2. Some countries do consider a EULA to have legal weight, but I don’t believe any law equates a EULA to a contract directly.
3. The point of the cat, the button and the EULA is moot (and silly) because the legality behind the EULA is unenforceable…. if the user is sued by Adobe, the user cannot sue the cat.
Everyone reading osnews.com knows full well that ownership of a computer CAN be legally verified and we all know the implications and responsibilities of that ownership.
Just because a ball hit your keyboard and “made you” agree to installing software does not exempt you from the responsibility of having agreed to the EULA.
For the same reason, one does not leave one’s laptop lying around a subway terminal, even if one has no personal information on it.
Although it has never being brought to court, an EULA in its current form is illegal in Belgium. Clicking “I agree” is seen as an imposed agreement by the selling party and has legally no value. In other words, if you buy a software package in a shop, all conditions attached to the sale should be known at the moment of the sale. Presenting an EULA when you start/install the software is too late.
A nice analogy given by the lawyer who learned me this, is a newspaper where there is printed on the first page: ‘by turning the 1st page of this newspaper you agree to …’.
Of course all legislation about copyrights remains valid, so you cannot start copying the software.
If the customer would be shown the EULA in the shop, before he decides to buy, there is no issue
It is an interesting thought: get someone/something else to agree to a contract so you can use it without obligation.
I think IMNSEO the legal system would view this as agreement by proxy. Implicit in the example of the woman having her cat “agree” is the woman’s intent on having someone else agree for their use. Therefore, by proxy, she has agreed to the EULA. Evidence of this is demonstrated by her creating a means for the cat to agree as well as getting the cat to perform the action of agreement.
It is no different than having someone officially represent me with regards to agreements.
“Can Your Cat Agree to an EULA?”
Yes… and I don’t even need to waste five minutes making a special cardboard cutout. I have a typical desktop setup, a cat who likes to sit on my lap, and the keyboard drawer rolls out at about lap height. It almost never fails; due to the size and placement of the space bar, he almost always hits it when he lays down. If I happen to be on some site or have some program asking me to agree, he’d most definitely do the job… without my interference whatsoever.
Really though, I thought the whole article was stupid in the first place… almost as stupid as EULAs themselves.
When I use software in the lab that’s all been agreed to by somebody else, am I legally obliged to follow the EULA? Even by Dutch law, it seems, I would not as the EULA/TOS isn’t even viewable after agreeing to it in most cases (so you don’t agree to it in the first place, and then you can never read it, essentially making it secret, not that there aren’t laws like that).
Not that I care. When EULAs appear on lab computers, I don’t actually agree, I just click a button labelled “I Agree” that makes the software work. I’m sure the law disagrees with me, but I disagree with the law.
When you buy a computer that’s already been used for display at the shop, you don’t get shown a copy of the Windows EULA, because the people at the shop have already clicked the “I Agree” button.

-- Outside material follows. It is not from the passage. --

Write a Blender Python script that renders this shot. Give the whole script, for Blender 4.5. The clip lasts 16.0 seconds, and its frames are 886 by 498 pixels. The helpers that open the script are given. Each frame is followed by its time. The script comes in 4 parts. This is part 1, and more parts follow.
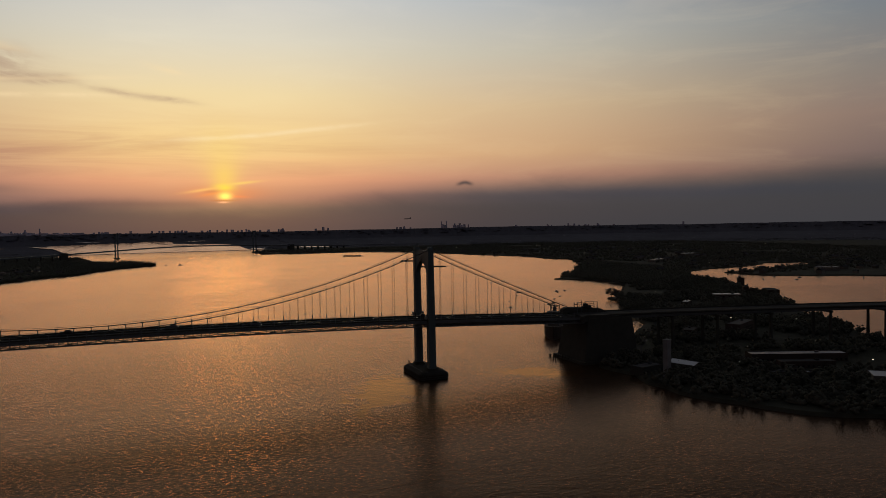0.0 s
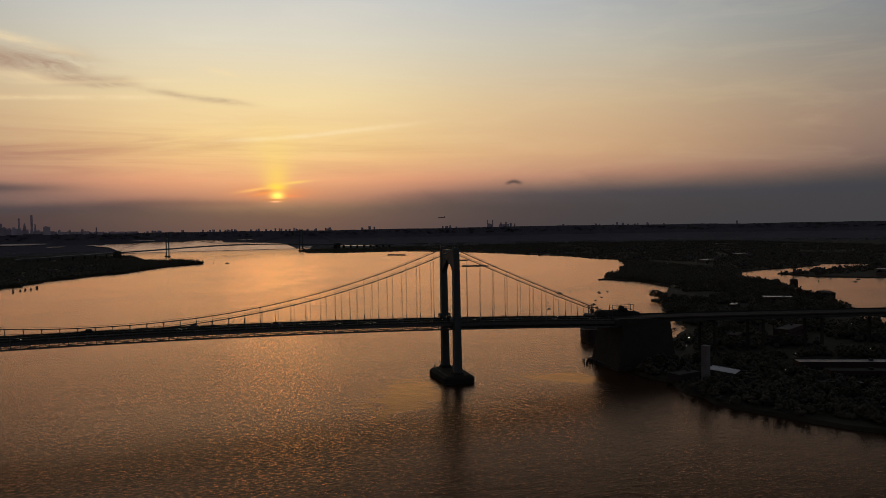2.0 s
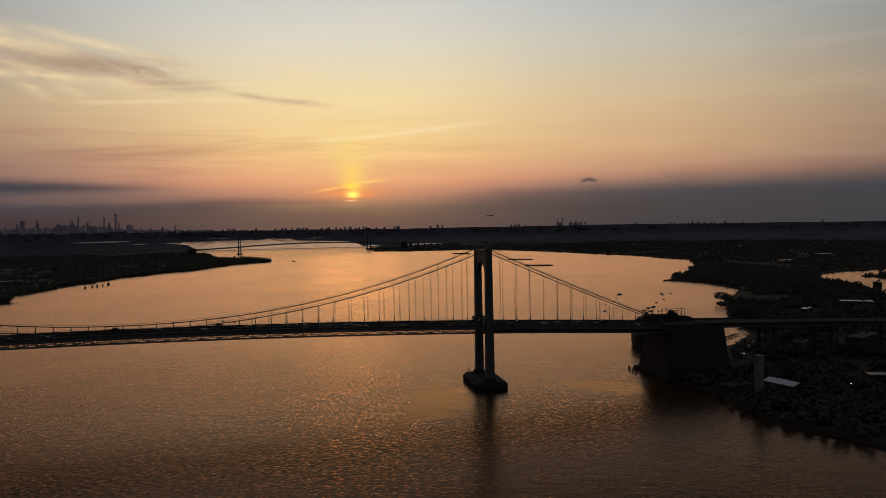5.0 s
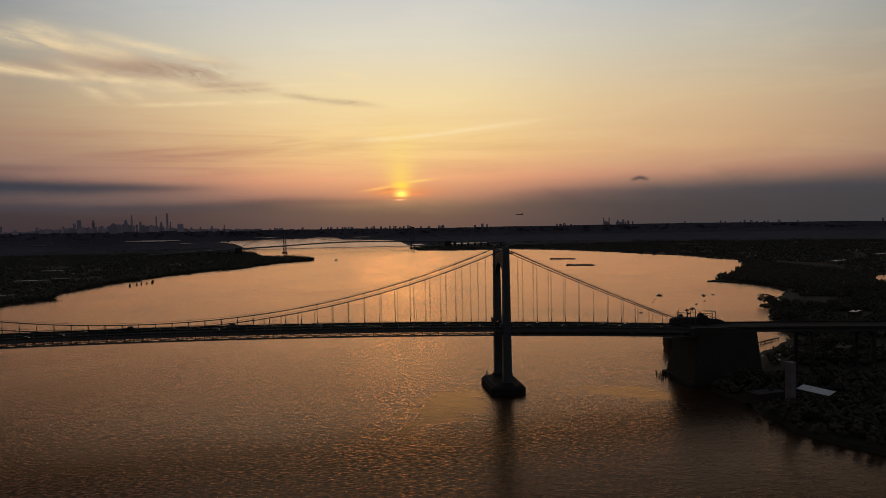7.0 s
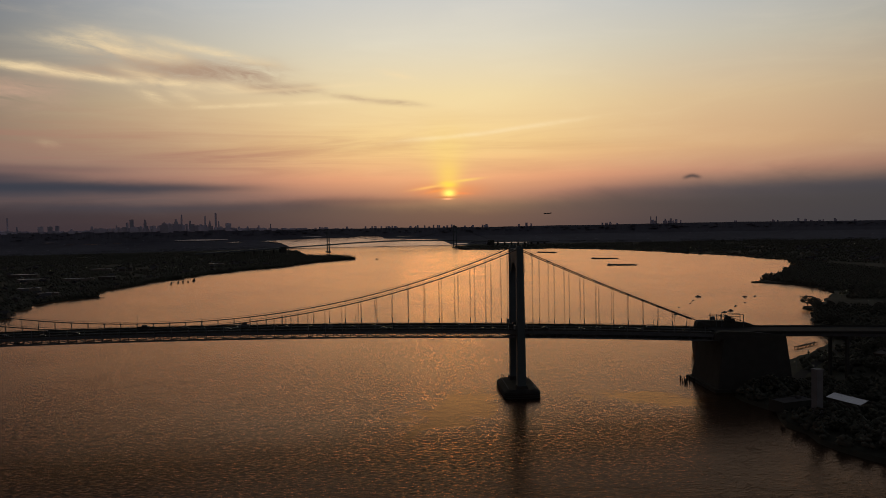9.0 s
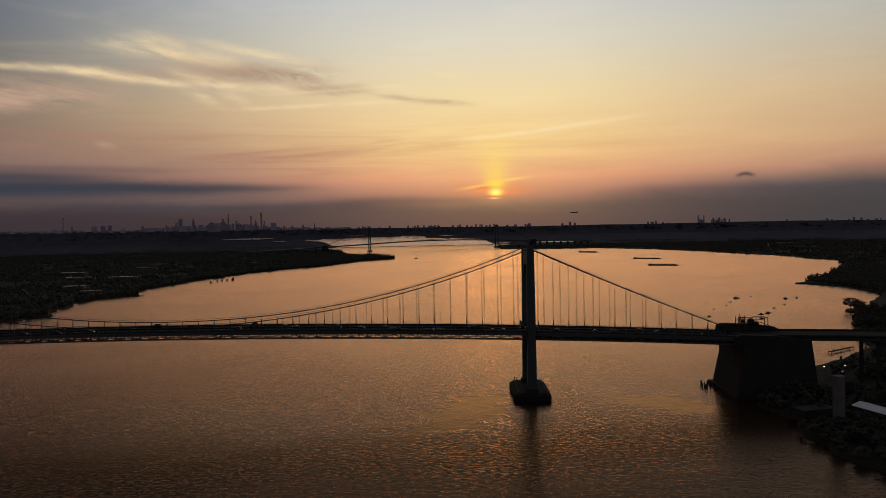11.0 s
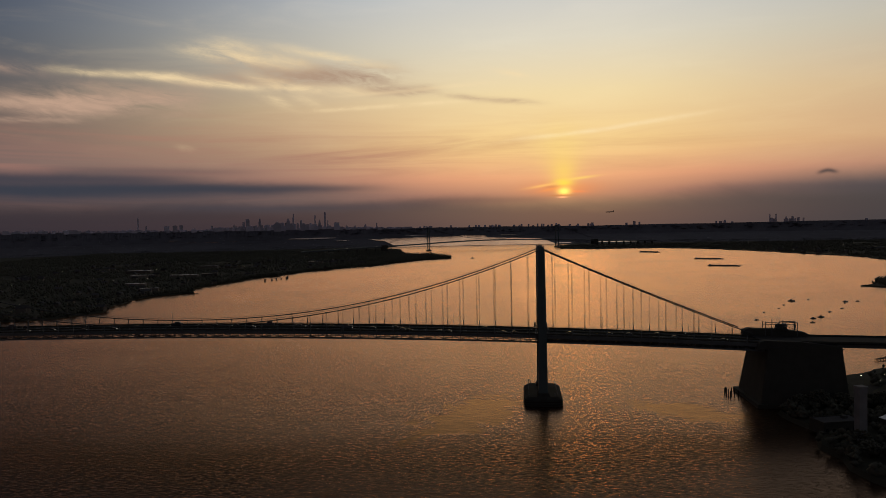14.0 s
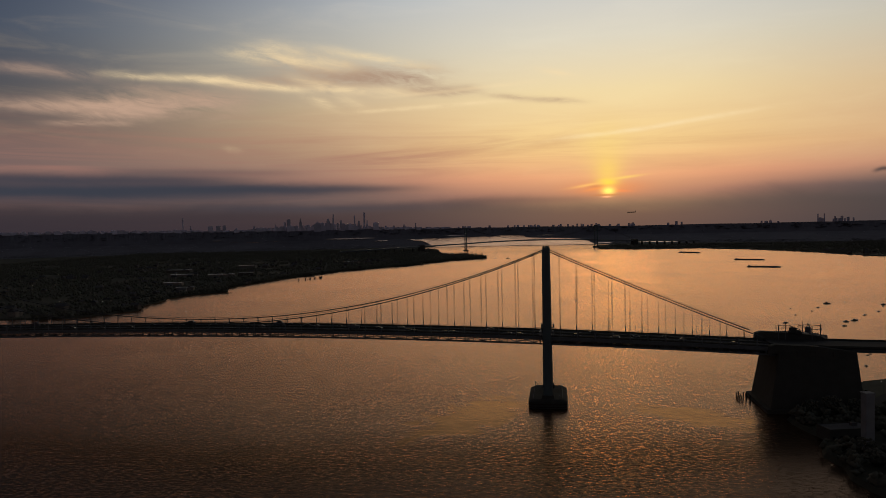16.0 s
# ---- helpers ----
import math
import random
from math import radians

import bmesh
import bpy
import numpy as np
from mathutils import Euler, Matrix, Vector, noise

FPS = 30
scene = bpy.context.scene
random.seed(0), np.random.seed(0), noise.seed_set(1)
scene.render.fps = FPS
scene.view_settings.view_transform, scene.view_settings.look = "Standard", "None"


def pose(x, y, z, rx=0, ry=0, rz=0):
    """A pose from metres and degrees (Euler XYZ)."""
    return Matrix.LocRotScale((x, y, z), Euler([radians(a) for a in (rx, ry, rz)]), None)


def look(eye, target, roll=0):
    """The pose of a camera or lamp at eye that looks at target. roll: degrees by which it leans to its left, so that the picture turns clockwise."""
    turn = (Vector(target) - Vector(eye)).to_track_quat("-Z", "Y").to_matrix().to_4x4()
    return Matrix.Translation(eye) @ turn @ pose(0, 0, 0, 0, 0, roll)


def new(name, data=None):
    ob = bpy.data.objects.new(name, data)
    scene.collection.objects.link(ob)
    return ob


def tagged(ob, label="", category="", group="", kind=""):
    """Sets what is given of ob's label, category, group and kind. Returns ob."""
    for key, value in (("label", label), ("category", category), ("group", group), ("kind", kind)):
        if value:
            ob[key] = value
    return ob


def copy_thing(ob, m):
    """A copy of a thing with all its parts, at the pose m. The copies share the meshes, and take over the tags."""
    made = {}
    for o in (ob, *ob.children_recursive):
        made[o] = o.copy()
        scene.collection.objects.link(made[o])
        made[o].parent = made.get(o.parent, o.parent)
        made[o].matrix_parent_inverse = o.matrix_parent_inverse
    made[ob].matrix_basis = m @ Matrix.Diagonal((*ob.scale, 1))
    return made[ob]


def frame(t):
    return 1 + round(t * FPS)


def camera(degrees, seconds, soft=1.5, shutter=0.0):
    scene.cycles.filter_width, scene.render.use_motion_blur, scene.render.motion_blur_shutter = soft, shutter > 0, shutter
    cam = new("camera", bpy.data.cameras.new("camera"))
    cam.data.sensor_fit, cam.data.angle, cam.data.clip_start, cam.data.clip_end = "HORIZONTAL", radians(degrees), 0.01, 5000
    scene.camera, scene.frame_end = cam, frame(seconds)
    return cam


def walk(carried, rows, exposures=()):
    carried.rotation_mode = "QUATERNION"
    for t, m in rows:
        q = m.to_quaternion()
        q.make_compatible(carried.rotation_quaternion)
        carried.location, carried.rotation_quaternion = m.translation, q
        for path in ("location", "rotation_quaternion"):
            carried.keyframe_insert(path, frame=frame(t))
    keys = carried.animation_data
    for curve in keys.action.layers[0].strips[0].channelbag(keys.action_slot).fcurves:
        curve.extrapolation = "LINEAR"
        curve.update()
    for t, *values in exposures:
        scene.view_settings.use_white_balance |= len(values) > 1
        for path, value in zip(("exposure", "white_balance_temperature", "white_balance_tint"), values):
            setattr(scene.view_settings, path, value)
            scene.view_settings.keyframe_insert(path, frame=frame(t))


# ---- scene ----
# ---------- camera ----------
cam = camera(62.79, 16.0, soft=0.75)
PATH = [
    (0, -202.55, -593.26, 130.18, 88.026, 1.107, -20.474),
    (1, -190.43, -586.15, 129.95, 88.028, 1.079, -18.554),
    (2, -178.03, -579.37, 129.69, 88.027, 1.059, -16.630),
    (3, -165.37, -572.94, 129.42, 88.024, 1.049, -14.705),
    (4, -152.48, -566.86, 129.15, 88.021, 1.046, -12.782),
    (5, -139.39, -561.13, 128.88, 88.017, 1.049, -10.865),
    (6, -126.13, -555.76, 128.61, 88.014, 1.058, -8.956),
    (7, -112.73, -550.76, 128.35, 88.012, 1.071, -7.058),
    (8, -99.23, -546.13, 128.10, 88.011, 1.088, -5.174),
    (9, -85.64, -541.88, 127.88, 88.013, 1.108, -3.307),
    (10, -72.01, -538.02, 127.67, 88.019, 1.129, -1.461),
    (11, -58.36, -534.55, 127.50, 88.028, 1.151, 0.363),
    (12, -44.72, -531.48, 127.36, 88.042, 1.173, 2.160),
    (13, -31.13, -528.81, 127.26, 88.062, 1.193, 3.929),
    (14, -17.60, -526.55, 127.21, 88.087, 1.211, 5.666),
    (15, -4.18, -524.70, 127.20, 88.119, 1.226, 7.367),
    (16, 9.12, -523.28, 127.25, 88.159, 1.236, 9.031),
]
walk(cam, [(t, pose(x, y, z, rx, ry, rz)) for t, x, y, z, rx, ry, rz in PATH])

# ---------- light: a veiled sun low over the river, dusk sky ----------
SUN_AZ, SUN_EL = 3.7, 2.4  # degrees right of +y, degrees above the horizon


def lin(r, g, b):
    """sRGB 0..255 to linear."""
    return tuple(((c / 255 + 0.055) / 1.055) ** 2.4 if c > 10 else c / 255 / 12.92 for c in (r, g, b)) + (1.0,)


class Val:
    """A socket with arithmetic, to write node graphs as formulas."""

    def __init__(self, tree, socket):
        self.tree, self.socket = tree, socket

    def op(self, kind, *others):
        node = self.tree.nodes.new("ShaderNodeMath")
        node.operation = kind
        for slot, value in zip(node.inputs, (self, *others)):
            if isinstance(value, Val):
                self.tree.links.new(value.socket, slot)
            else:
                slot.default_value = value
        return Val(self.tree, node.outputs[0])

    def __add__(self, o): return self.op("ADD", o)
    def __sub__(self, o): return self.op("SUBTRACT", o)
    def __mul__(self, o): return self.op("MULTIPLY", o)
    def __truediv__(self, o): return self.op("DIVIDE", o)

    def step(self, a, b):
        """0 at a, 1 at b, smooth."""
        node = self.tree.nodes.new("ShaderNodeMapRange")
        node.interpolation_type = "SMOOTHSTEP"
        self.tree.links.new(self.socket, node.inputs["Value"])
        node.inputs["From Min"].default_value, node.inputs["From Max"].default_value = a, b
        return Val(self.tree, node.outputs[0])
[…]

The people at the shop haven’t told you about the EULA either.
Are you still subject to the contract, having neither been shown a copy nor asked to comply with it?
It should read:
Supposedly, nothing except the EULA gives you the right to use the software – when you purchased the product, you got a CD, a copy of the binaries, and possibly source code etc. but did not specifically purchase a license to use that software.
Agreeing to the EULA offers you the right to use the software, subject to some terms – in the absence of an EULA you have agreed to, you are breaking copyright law by using the software.
So, in the software companies eyes, you have either agreed to the EULA and are using the software legitimately, or you have not agreed and are a pirate.
This is very similar to the GPL – the only thing that gives me the right to redistribute GPLed software is the GPL – if i don’t agree to, or choose to violate the GPLs terms, There is nothing else permitting me to take these actions.
If you get your cat to agree to the EULA, you are technically breaking copyright law by using the software you ‘purchased’.
I must be one hell of a pirate then, because I never bothered to actually waste my time trying to read and comprehend that legalese mumbo jumbo. Therefore, how could I have actually “agreed?” I just clicked “Agree” to actually be able to *use* something I had actually… get this… *bought* in the first place.
There was never any other differently-worded button available to actually use the software; disagree always ends up with a “sorry, go get a refund… if you can! Hahaha!” Cancel is pretty much the same. As far as I’m concerned, I “agreed” to use something I actually paid for and bought in the first place. Something the store would likely give me a hard time refunding, because it’s already been opened and used… just to get to the EULA!
Not to mention, I’ve done this whole “Agree” thing while not even an adult yet… so what can they say? Apparently nothing, because they didn’t. I never did, and never will, take EULAs seriously.
If you had broken one or more of the EULAs provisions and it came to a court case, then yes, you would probably be branded ‘one hell of a pirate’. If you were a minor, your parents would likely end up branded the same.
Do you think that if you are a minor, you can simply ignore licenses like the GPL? Neither the EULA or the GPL are contracts, but you have no right to redistribute GPL software without complying with the GPL, and suppposedly you have no right to use EULA’d software without complying with the EULA.
I don’t see why this is a difficult concept to grasp.
Do companies overreach with the terms in the EULAs? Yes, of course – but if everyone just blindly clicks yes instead of taking it back and demanding a refund then the whole situation just perpetuates itself.
Does it seem a little wrong that purchasing a software product does not include the unlimited right to use it? Sure, but this position can be backed up by copyright law as it is written in most western nations.
I started writing a long blurb… I think I’ll just switch back to my title. Laws are for lawyers.